Tout le monde connaît Alejandro Jodorowsky. Tout le monde connaît Dune. A la fin des années 1970, un projet incroyable a failli voir le jour en réunissant cet artiste extraordinaire et l’un des best-sellers de la SF. Le film de Frank Pavich raconte cette histoire. On y apprend notamment qu’il manquait quelques millions de dollars à ce projet qui avait également des ambitions artistiques démesurées …voire excessives.
Impossible de ne pas revenir sur le personnage principal de ce documentaire passionnant de bout en bout qui n’est autre qu’Alejandro Jodorowsky. Cet artiste polymorphe semble avoir tout fait et tout connu. Issu d’une famille juive réfugiée au Chili pour fuir les pogroms en Russie, il quitte le Chili pour la France dans les années 1950. Il est clown, poète, écrivain, mime, romancier, scénariste de BD. A la fin des années 1960 et au début des années 1970, il devient le réalisateur de 3 projets difficilement racontables mais plastiquement réussis et étonnants (Fando et Lis, El Topo et La montagne sacrée).
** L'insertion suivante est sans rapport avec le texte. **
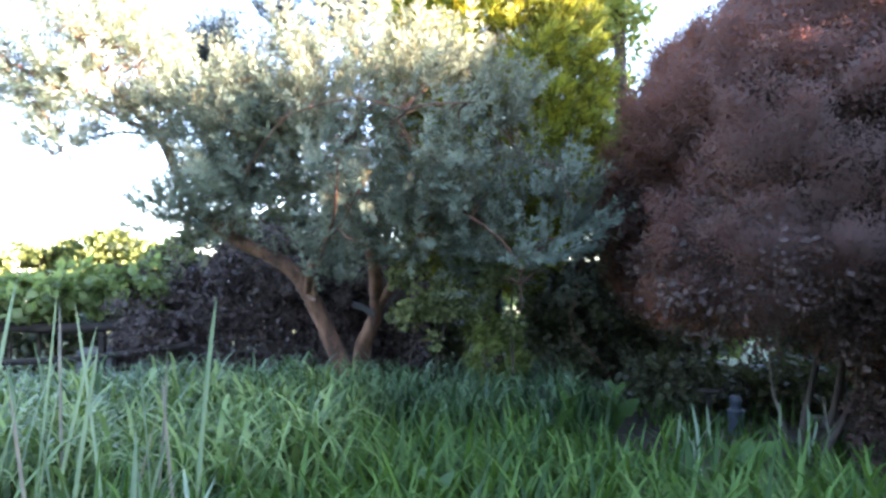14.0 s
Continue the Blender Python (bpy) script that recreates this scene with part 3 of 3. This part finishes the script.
shrub("copper_shrub", "dark copper-leaved shrub in shade beside the pine trunk", -5.6, 9.7, 0.8, 0.45, 1.95, 50, 100, 0.2, 0.065, M_COPPER, 0.6, 0.0, LEAF_V, LEAF_F)
young = leafy_tree("young_cypress", [([(-2.05, 7.85, 0.05), (-2.03, 7.82, 0.6), (-2.05, 7.8, 1.3)], 0.03, 0.008)],
    [((-2.05, 7.75, 1.0), (0.16, 0.15, 0.36)), ((-1.88, 7.75, 0.75), (0.18, 0.15, 0.3)), ((-2.28, 7.75, 0.72), (0.2, 0.15, 0.26)), ((-2.0, 7.7, 0.45), (0.28, 0.2, 0.2))],
    46, 26, 0.12, 0.10, M_YOUNG, M_DARK_BARK, 0.35, *cypress_spray(77), 0.2, -0.9, 5, True, "foliage")
tagged(young, "small yellow-green conifer shrub at the cypress foot", "shrub")
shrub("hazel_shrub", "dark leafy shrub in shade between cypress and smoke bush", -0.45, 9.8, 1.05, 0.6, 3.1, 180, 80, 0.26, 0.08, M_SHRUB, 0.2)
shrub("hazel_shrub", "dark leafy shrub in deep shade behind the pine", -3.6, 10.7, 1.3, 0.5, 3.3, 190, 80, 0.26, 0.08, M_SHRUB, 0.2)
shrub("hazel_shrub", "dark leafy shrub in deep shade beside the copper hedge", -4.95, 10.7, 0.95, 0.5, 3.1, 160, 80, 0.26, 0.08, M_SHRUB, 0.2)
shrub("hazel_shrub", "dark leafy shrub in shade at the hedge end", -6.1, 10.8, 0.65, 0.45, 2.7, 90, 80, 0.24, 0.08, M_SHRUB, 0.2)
shrub("sunlit_shrub", "light green leafy shrub seen through a gap in the hedge", -1.9, 12.7, 0.7, 0.5, 2.0, 40, 60, 0.24, 0.10, M_LIGHTLEAF, 0.1)
shrub("sunlit_shrub", "light green leafy shrub beyond the gap in the hedge", 2.4, 12.7, 0.8, 0.5, 1.6, 40, 60, 0.24, 0.10, M_LIGHTLEAF, 0.1)
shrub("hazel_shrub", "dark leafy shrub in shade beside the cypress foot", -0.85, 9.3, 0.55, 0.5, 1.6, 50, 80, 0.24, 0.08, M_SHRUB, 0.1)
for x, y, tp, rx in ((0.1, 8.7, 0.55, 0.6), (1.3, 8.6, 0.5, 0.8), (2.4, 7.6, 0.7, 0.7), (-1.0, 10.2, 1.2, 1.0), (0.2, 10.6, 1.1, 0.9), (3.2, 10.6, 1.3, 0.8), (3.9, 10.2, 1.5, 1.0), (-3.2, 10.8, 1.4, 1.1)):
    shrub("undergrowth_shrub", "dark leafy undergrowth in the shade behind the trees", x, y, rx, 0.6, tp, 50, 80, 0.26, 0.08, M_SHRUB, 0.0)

# ---- hedge, rail fence and vine ----
def hedge(x0, x1, y, depth, top, size, per_m2, bottom=0.05, wob=0.12, flat=0.0, leaf=(ROUND_V, ROUND_F)):
    """A clipped but uneven hedge: a twiggy core with leaves over front, top and back."""
    n = int((x1 - x0) * (2 * (top - bottom) + depth) * per_m2)
    side = rng.random(n) * (2 * (top - bottom) + depth)
    x = rng.uniform(x0, x1, n)
    hgt = top - bottom
    f, b = side < hgt, side > hgt + depth
    z = np.where(f, bottom + side, np.where(b, bottom + side - hgt - depth, top))
    yy = np.where(f, y - depth / 2, np.where(b, y + depth / 2, y - depth / 2 + side - hgt))
    pos = np.stack([x, yy, z], 1)
    lump = np.array([noise.noise(Vector(p * 1.6)) for p in pos])
    out = np.stack([np.zeros(n), np.where(f, -1.0, np.where(b, 1.0, 0.0)), np.where(f | b, 0.1, 1.0)], 1)
    pos = pos + out * (wob * 1.6 * lump + rng.uniform(-0.14, 0.03, n))[:, None]
    way = unit(out * 0.6 + sphere_dirs(n) + np.array((0, 0, -0.25)))
    return stamp(*leaf, frames_for(way, unit(out * (1 - flat) + np.array((0, 0, flat)) + 0.6 * sphere_dirs(n))), pos, size * rng.uniform(0.6, 1.3, n))


def hedge_thing(name, label, args, core, mat):
    x0, x1, y, depth, top = args[:5]
    root = empty(name, ((x0 + x1) / 2, y, 0))
    stems = [tube([(x, y + rng.uniform(-0.1, 0.1), 0), (x + rng.uniform(-0.2, 0.2), y, top * 0.5), (x + rng.uniform(-0.3, 0.3), y, top * 0.9)], 0.03, 0.008, 5, 3) for x in np.arange(x0 + 0.1, x1, core)]
    tagged(part("stemwork", raw_mesh("stemwork", *joined(stems), M_DARK_BARK, True), root), kind="stuff")
    x0, x1, y, depth, top, size, per = args[:7]
    inner = hedge(x0, x1, y, depth * 0.45, top - 0.12, size * 1.5, per * 0.5, *args[7:])
    part("foliage", raw_mesh("foliage", *joined([hedge(*args), inner]), mat), root)
    return tagged(root, label, "hedge")


hedge_thing("copper_hedge", "dark copper-leaved hedge in shade behind the pine", (-7.0, -2.8, 9.9, 0.7, 1.72, 0.07, 900, 0.05, 0.3, 0.85, (LEAF_V, LEAF_F)), 0.25, M_COPPER)
for x0, x1 in ((-4.6, -2.15), (-1.35, 1.75), (2.75, 14.0)):
    hedge_thing("laurel_hedge", "dark evergreen hedge in deep shade behind the trees", (x0, x1, 11.4, 0.9, 1.75, 0.14, 180), 0.3, M_SHRUB)
hedge_thing("laurel_hedge", "low dark leafy hedge behind the rail fence", (-11.8, -6.6, 11.0, 0.5, 1.15, 0.1, 300), 0.4, M_SHRUB)
hedge_thing("vine_hedge", "sunlit bright green climber trailing low over a rail", (-11.2, -7.7, 9.8, 0.9, 1.4, 0.14, 300, 1.05, 0.34, 0.5), 0.6, M_VINE)
hedge_thing("vine_hedge", "sunlit bright green climber heaped over a rail end", (-7.9, -6.2, 9.8, 0.9, 1.6, 0.14, 300, 1.15, 0.38, 0.5), 0.6, M_VINE)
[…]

Grâce au cinéma, il va se lier avec Michel Seydoux qui l’a soutenu pour La montagne sacrée et qui va lui proposer un nouveau projet : Dune.
Best-seller de SF des années 60/70, David Lynch a réalisé une adaptation à sa façon au début des années 1980 et qui n’est pas dénué d’intérêt. Jodorowsky et Seydoux se lancent quant à eux dans un projet fou. Le documentaire ne propose pas une réalisation très intéressante. Ce qui est à retenir, ce sont surtout les archives et les propositions artistiques faites pour ce Dune. Le film démarre par une reconstitution d’un travelling avant d’après les dessins/croquis de Moebius. Ce travelling fait traverser tout l’univers au spectateur. Rien que cela.
Jodorowsky voulait réunir les plus grands artistes autour de ce projet : Moebius, Chris Foss, Giger pour l’aspect visuel (rien que ces trois-là !), Dan O’Banon pour les effets spéciaux, Magma et Pink Floyd pour la musique (mais ces derniers ont un autre projet à l’époque). Pour les acteurs, rien de moins que David Carradine pour jouer le rôle de Léto Atréides, Salvador Dali pour incarner l’Empereur (il aurait été l’acteur le mieux payé au monde, 100 000 dollars la minute), Orson Welles en Baron Harkonnen, Mick Jager en Feyd-Rautha Harkonnen, Brontis Jodorowsky en Paul Atréides, Udo Kier aurait joué Piter de Vries et Amanda Lear, Princesse Irulan. Par sa gouaille et sa démesure artistique, Jodo avait réussi à réunir tout ce petit monde. Les essais, les propositions faites par tous les artistes pour commencer ce projet sont tout simplement incroyables. Le château Harkonnen illustré par Giger est tout simplement beau et effrayant.
Le film évoque les possibles envisagés par le projet mais également les difficultés à mettre en place ce projet. Il manque quelques millions de dollars pour boucler le budget et les deux compères à l’origine du projet fou vont faire le tour de tous les grands studios pour arriver à leurs fins. Universal, la MGM, la 20th Century Fox (à l’époque) seront intéressées mais pas au point de proposer de l’argent pour faire exister Dune.
Un rêve… et un storyboard. Ce projet restera connu à travers un seul objet : l’énorme script proposé à toutes les majors. Il restera une référence dans tout le milieu du cinéma hollywoodien à la fin des années 1970 et influencera la culture populaire durant les années 1980. Alien héritera d’une bonne partie de l’équipe à l’origine de Dune. Star Wars s’est inspiré également de ce fameux storyboard. Alejandro Jodorowsky mettra toutes ses idées de son projet dans ses scénarios de BD – L’incal entre autres…
Un point négatif est à relever dans ce film : la présence de Nicolas Wending Refn. Pénible depuis sa reconnaissance cannoise pour Drive (de loin pas sa meilleure réalisation), il est évidemment la seule personne à qui Jodo a raconté durant une nuit entière toute l’histoire de Dune et aura donc vu ce projet à travers les mots de son auteur. Insupportable, ce danois.
Après avoir apprécié le film en salles, comble du comble le coffret collector Blu-ray et DVD est tout simplement somptueux. Boni, poster, images… Ce projet démesuré méritait un tel écrin.
Film de l’année 2016 ? Pour ma part, c’est sûr. Les 90 minutes de cet opus permettent de décortiquer toute l’ambition d’un artiste si exagérée qu’elle soit. Ce film fait rêver le spectateur qui imagine déjà ce que le projet aurait donné (merci Moebius pour tes dessins) : rêve, ailleurs, imagination, beauté…
Edition blu-ray / dvd / livre collector chez Blaqout.